Vulkan™ is the new generation, open standard API for high-efficiency access to graphics and compute on modern GPUs. This API is designed from the ground up to provide applications direct control over GPU acceleration for maximized performance and predictability. Vulkan is a unified specification that minimizes driver overhead and enables multithreaded GPU command preparation for optimal graphics and compute performance on diverse mobile, desktop, console, and embedded platforms.

The Vulkan API uses so-called command buffer objects to record and send work to the GPU. Recorded commands include commands to draw, commands to change GPU state, and so on. To record and execute command buffers, an application calls the appropriate Vulkan API functions.

Stardust demo overview

The Stardust sample application uses the Vulkan graphics API to efficiently render a cloud of animated particles. To highlight Vulkan’s low CPU overhead and multithreading capabilities, particles are rendered using 200,000 draw calls. The demo is not using instancing; each draw call uses different region of a vertex buffer so that each draw could be a unique piece of geometry. Furthermore, all CPU cores are used for draw call preparation to ensure that graphics commands are generated and delivered to the GPU as fast as possible. The per-core CPU load graph is displayed in the upper-right corner.

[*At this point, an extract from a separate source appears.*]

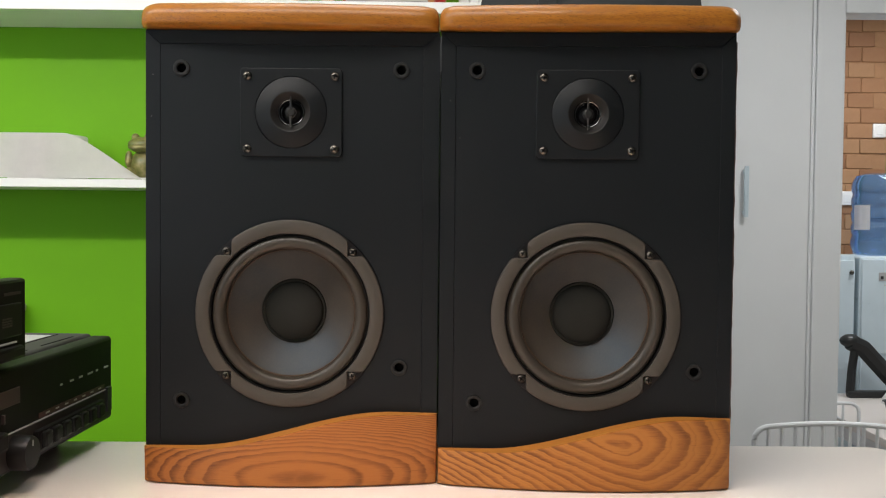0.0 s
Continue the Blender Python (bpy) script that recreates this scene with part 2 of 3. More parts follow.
CHARCOAL = mottled("charcoal_grille_cloth", (0.030, 0.031, 0.032), 0.8, 0.1, fine=2000, bump=0.4)
WIRE = mottled("white_coated_wire", (0.78, 0.79, 0.80), 0.35, 0.03)
FRIDGE = mottled("white_enamel", (0.56, 0.66, 0.71), 0.3, 0.04)
TRAY = mottled("dark_tray_plastic", (0.013, 0.014, 0.014), 0.4, 0.1)
REDPACK = mottled("red_packet_foil", (0.50, 0.03, 0.02), 0.3, 0.15)
TANPACK = mottled("tan_packet", (0.42, 0.27, 0.16), 0.4, 0.2)
BLUE = mottled("blue_plastic", (0.022, 0.036, 0.19), 0.4, 0.1)
LAMPWHITE = Nodes("lamp_diffuser")
LAMPWHITE.b.inputs["Emission Color"].default_value = (0.86, 0.94, 1.0, 1)
LAMPWHITE.b.inputs["Emission Strength"].default_value = 4.0
LAMPWHITE = LAMPWHITE.m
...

GPU work generation and submission

Stardust sends 2,000,000 point primitives with 200,000 10-point draw calls to the GPU each frame. Please note that this is an exaggerated, extreme scenario that is intended only to demonstrate how thin and fast the Vulkan driver is. Despite so many draw calls, the CPU load is quite low as shown on the green graphs in the image above.

Intel’s Stardust demo records and submits several command buffers each frame. All those command buffers together include 200,000 draw calls and other GPU commands. Command buffers are recorded in parallel by N CPU worker threads, where N is equal to the number of logical CPU cores present on a machine. Each worker thread records one command buffer that includes a subset of all draw calls and other commands. After all worker threads complete, the main thread submits all of the command buffers with one API call. In that way CPU load is distributed evenly across all cores, and the GPU is fed with commands as fast as possible.


GPU work generation and submission on a four-core CPU.

Particle animation

The position of each particle is computed entirely on the GPU in the vertex shader stage. The following steps are performed to compute particle positions:

  1. A per-particle input “seed” value is used to compute the initial particle position.
  2. A “matrix seed” value is used to compute two sets of one rotation, one translation, and one scaling transformation matrix. All three matrices in each set are then concatenated and linearly time-interpolated to form one final transformation matrix.
  3. The initial particle position is multiplied by the computed matrix and then additional non-linear transformations are performed. This step is repeated a number of times. A 1D texture coordinate is also computed in this step.
  4. The particle position computed in the previous step is multiplied by the concatenated view and projection matrices.

Animation of the particle cloud is achieved by updating the “matrix seed” value periodically on the CPU.

Particle coloring

To achieve nice color effects, the particles are rasterized with additive blending enabled. Particle color is computed in the fragment shader by sampling and interpolating two “palette” textures. Interpolation between two color samples is based on the time to get a smooth color change.